The end of summer is a good time to make ratatouille. The tomatoes are full of flavour and you may even have some in your garden. We also have zucchini, so I only had to buy the eggplants, onions and peppers. While you can use green peppers, I prefer red or yellow as they’re sweeter. Once made, ratatouille can be frozen for several months. Ifyou have a glut of veggies, this is a good way to use them.

Ratatouille is a delicious Mediterranean side dish to serve at a BBQ or buffet. Serve some with a couple of fried eggs on top and some crusty bread for a satisfying lunch.

500g onions, coarsely chopped
4 cloves garlic, crushed
olive oil
500g-600g ripe tomatoes, peeled and chopped
2 Tbs tomato paste
2 tsp sugar
2 tsp thyme
2 bay leaves
3 large capsicums (peppers) green, red or yellow, cut into strips
500g-600g eggplants, (aubergines) cut into 2cm cubes
500g-600g zucchini (courgettes) unpeeled and cut into fat sticks
Salt and freshly ground black pepper
Chopped parsley to serve

Heat 2 Tbs olive oil in a large frying pan and cook the onions and garlic over gentle heat, stirring often until soft and slightly golden. Add tomatoes, tomato paste, sugar, thyme, bay leaves and cook over moderately high heat, stirring, for 5-10 minutes. Place in a large heavy-based saucepan.
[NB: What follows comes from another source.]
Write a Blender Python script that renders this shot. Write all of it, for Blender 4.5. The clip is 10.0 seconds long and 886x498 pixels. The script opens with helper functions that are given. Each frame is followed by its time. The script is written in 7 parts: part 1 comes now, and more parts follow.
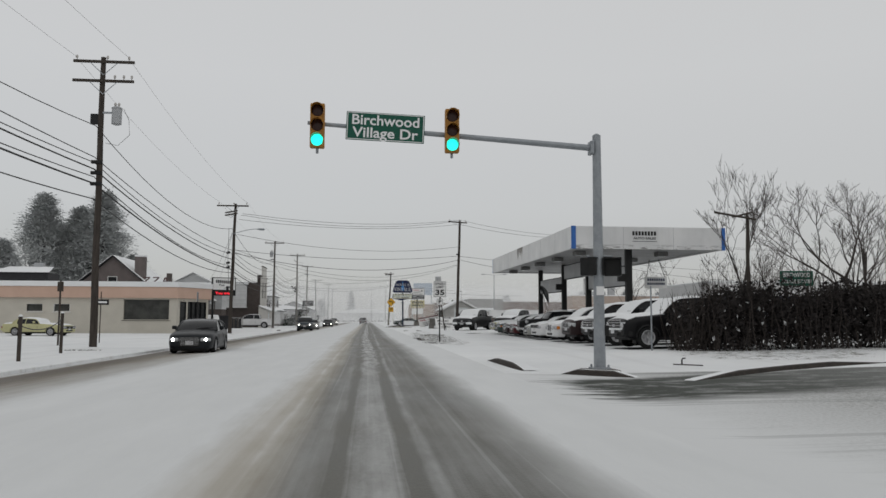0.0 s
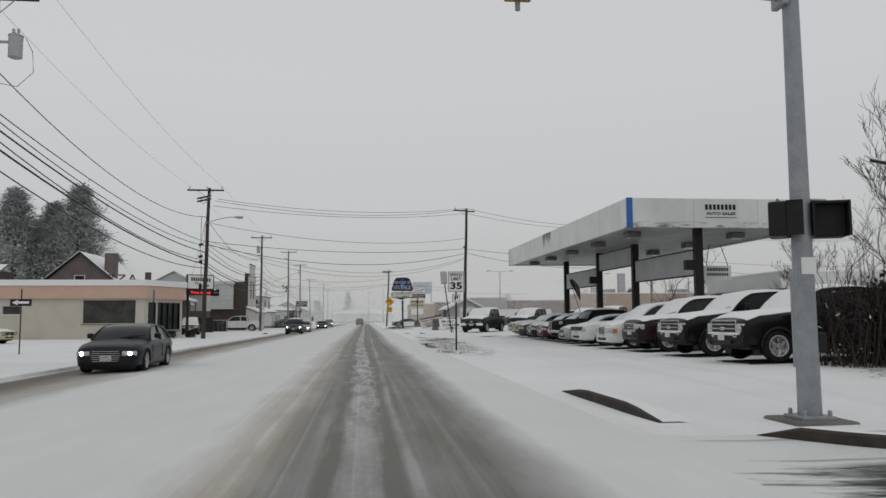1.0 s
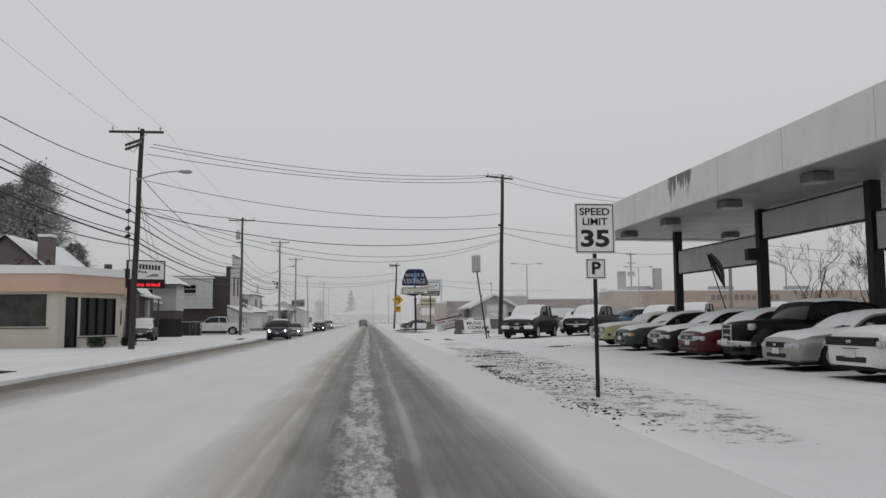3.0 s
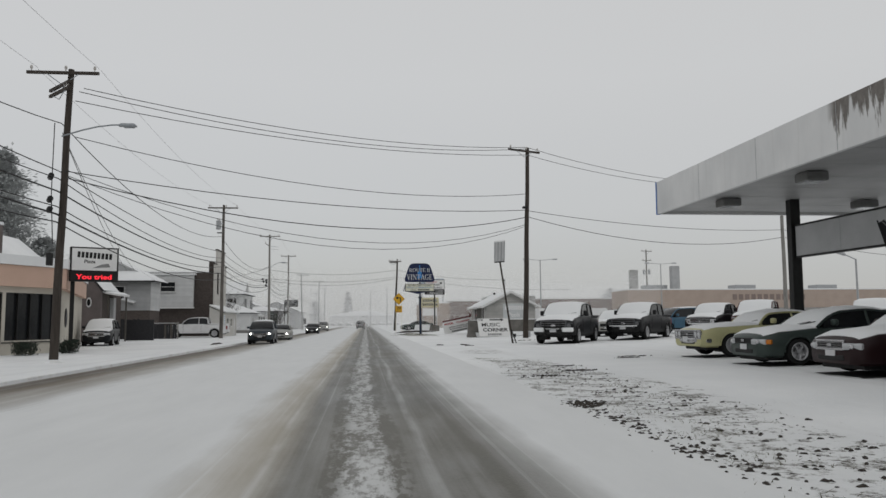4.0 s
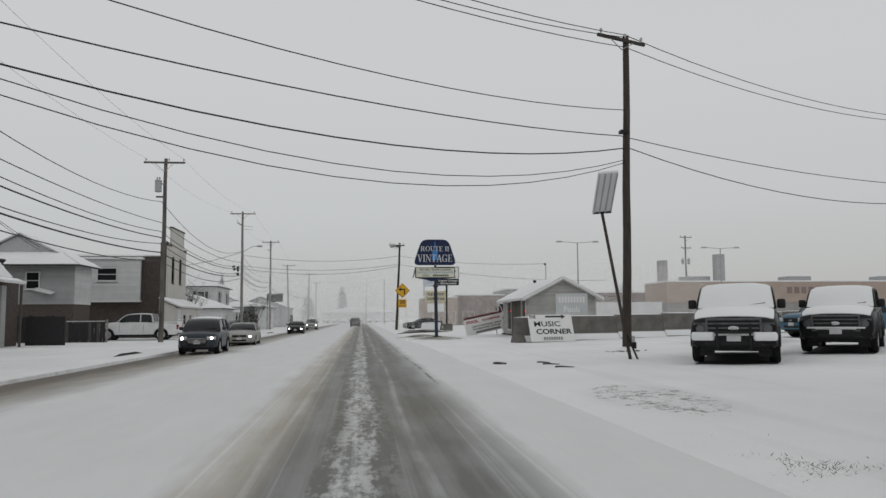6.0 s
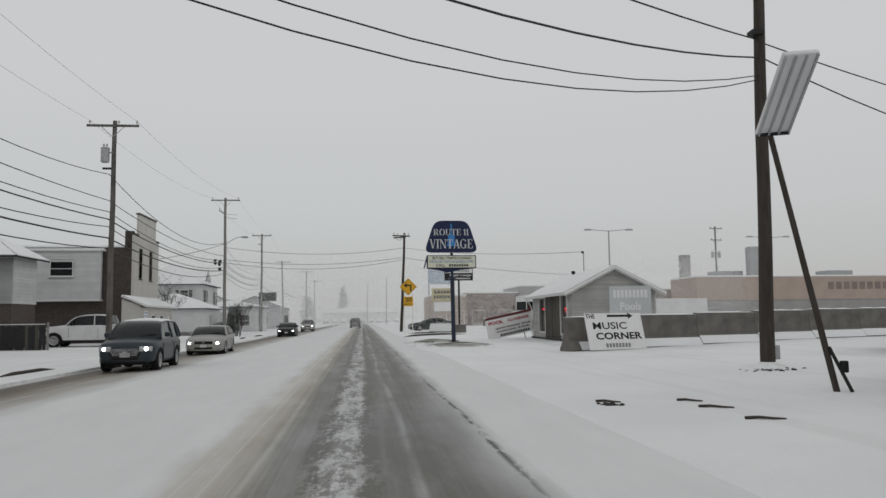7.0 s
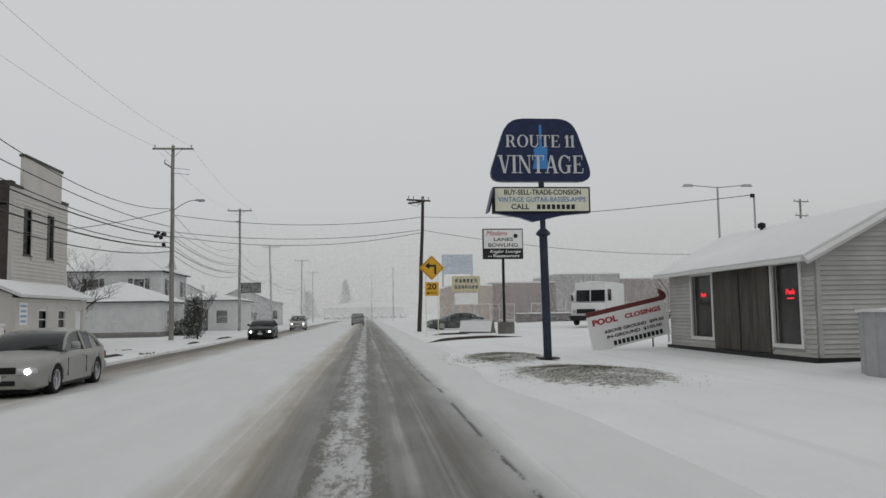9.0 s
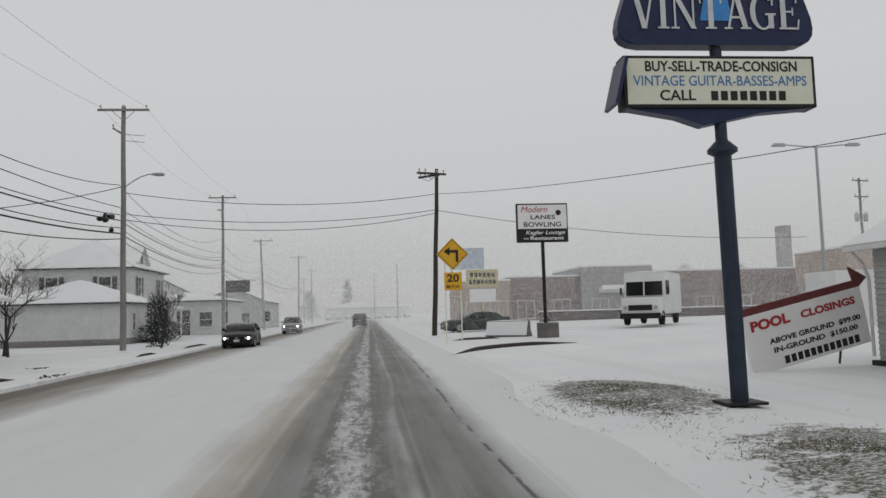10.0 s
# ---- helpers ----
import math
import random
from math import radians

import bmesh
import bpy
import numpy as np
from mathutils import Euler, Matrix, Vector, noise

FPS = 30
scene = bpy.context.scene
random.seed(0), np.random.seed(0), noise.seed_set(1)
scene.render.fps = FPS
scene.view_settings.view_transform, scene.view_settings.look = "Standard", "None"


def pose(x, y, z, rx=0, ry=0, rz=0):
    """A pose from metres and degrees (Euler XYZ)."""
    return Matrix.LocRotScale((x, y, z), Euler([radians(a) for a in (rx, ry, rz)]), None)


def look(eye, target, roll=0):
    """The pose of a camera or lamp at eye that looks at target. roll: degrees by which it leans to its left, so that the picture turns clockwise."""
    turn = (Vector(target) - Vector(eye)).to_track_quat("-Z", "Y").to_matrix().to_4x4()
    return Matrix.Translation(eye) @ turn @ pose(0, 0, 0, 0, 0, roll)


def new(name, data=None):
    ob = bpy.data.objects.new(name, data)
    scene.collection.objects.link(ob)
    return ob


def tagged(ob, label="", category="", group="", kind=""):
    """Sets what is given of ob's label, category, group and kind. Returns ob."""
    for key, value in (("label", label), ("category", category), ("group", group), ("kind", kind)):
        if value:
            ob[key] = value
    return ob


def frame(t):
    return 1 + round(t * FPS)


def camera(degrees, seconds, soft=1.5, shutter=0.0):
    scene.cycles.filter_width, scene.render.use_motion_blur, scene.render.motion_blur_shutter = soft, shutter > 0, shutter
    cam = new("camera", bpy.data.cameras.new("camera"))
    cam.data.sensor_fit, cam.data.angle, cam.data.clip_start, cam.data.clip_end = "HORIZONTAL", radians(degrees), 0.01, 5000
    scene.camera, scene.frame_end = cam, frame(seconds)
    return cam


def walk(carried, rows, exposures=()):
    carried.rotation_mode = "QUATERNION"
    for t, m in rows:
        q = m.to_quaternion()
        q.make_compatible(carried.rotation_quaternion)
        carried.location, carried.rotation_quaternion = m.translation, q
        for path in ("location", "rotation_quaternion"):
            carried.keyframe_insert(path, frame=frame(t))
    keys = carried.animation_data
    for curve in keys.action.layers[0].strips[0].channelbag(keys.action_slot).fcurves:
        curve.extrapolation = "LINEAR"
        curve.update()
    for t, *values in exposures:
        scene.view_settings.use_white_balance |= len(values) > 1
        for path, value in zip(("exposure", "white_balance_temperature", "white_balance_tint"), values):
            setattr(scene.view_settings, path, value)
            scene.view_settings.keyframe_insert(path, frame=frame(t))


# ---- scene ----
cam = camera(59.9, 10.0)
PATH = [
    (0, (-0.118, -0.009, 1.238), (0.076, 1.973, 1.421), 0.2),
    (0.5, (-0.037, 4.598, 1.265), (0.158, 6.579, 1.449), -0.1),
    (1, (-0.005, 9.516, 1.306), (0.197, 11.498, 1.489), -0.3),
    (1.5, (0.013, 14.472, 1.279), (0.22, 16.453, 1.462), -0.4),
    (2, (0.019, 19.196, 1.311), (0.221, 21.177, 1.495), -0.4),
    (2.5, (0.006, 23.72, 1.338), (0.197, 25.702, 1.522), -0.4),
    (4, (-0.172, 38.069, 1.313), (0.028, 40.05, 1.502), -0.4),
    (4.5, (-0.103, 43.048, 1.369), (0.094, 45.029, 1.555), -0.6),
    (5, (-0.175, 47.851, 1.326), (0.034, 49.832, 1.51), -0.4),
    (5.5, (-0.248, 52.639, 1.346), (-0.035, 54.619, 1.527), -0.3),
    (7, (-0.022, 68.04, 1.432), (0.187, 70.021, 1.612), -0.7),
    (7.5, (-0.028, 73.346, 1.403), (0.182, 75.327, 1.577), -0.6),
    (8, (-0.064, 78.581, 1.415), (0.144, 80.562, 1.588), -0.9),
    (8.5, (0.035, 83.996, 1.492), (0.239, 85.978, 1.659), -1.6),
    (9, (0.038, 89.351, 1.447), (0.237, 91.334, 1.615), -0.9),
    (9.5, (0.043, 94.823, 1.449), (0.238, 96.806, 1.62), -1.1),
    (10, (0.048, 100.126, 1.505), (0.242, 102.109, 1.67), -1.6),
]
walk(cam, [(t, look(eye, target, roll)) for t, eye, target, roll in PATH])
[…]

Wipe out the frying pan, heat a little more olive oil and then fry first the peppers, then the eggplant, then the zucchini, adding more oil to the pan as necessary. As each vegetable is ready, add it to the casserole.

If you have an air fryer you might find it easier to “fry” each vegetable in there rather than in a frying pan, which is what I did. Just place the chopped vegetable in a bowl and mix with a drizzle of olive oil, then tip it into the air fryer and cook on high for about 10 minutes, stopping and shaking every few minutes. When they look sufficiently fried, tip them in with the tomatoes and onions. Using an air fryer allows you to use less oil.

Simmer on low for about an hour, stirring from time to time. If it starts to stick add a little water.

Check seasonings, remove bay leaves and serve at room temp, garnished with parsley and a drizzle of olive oil.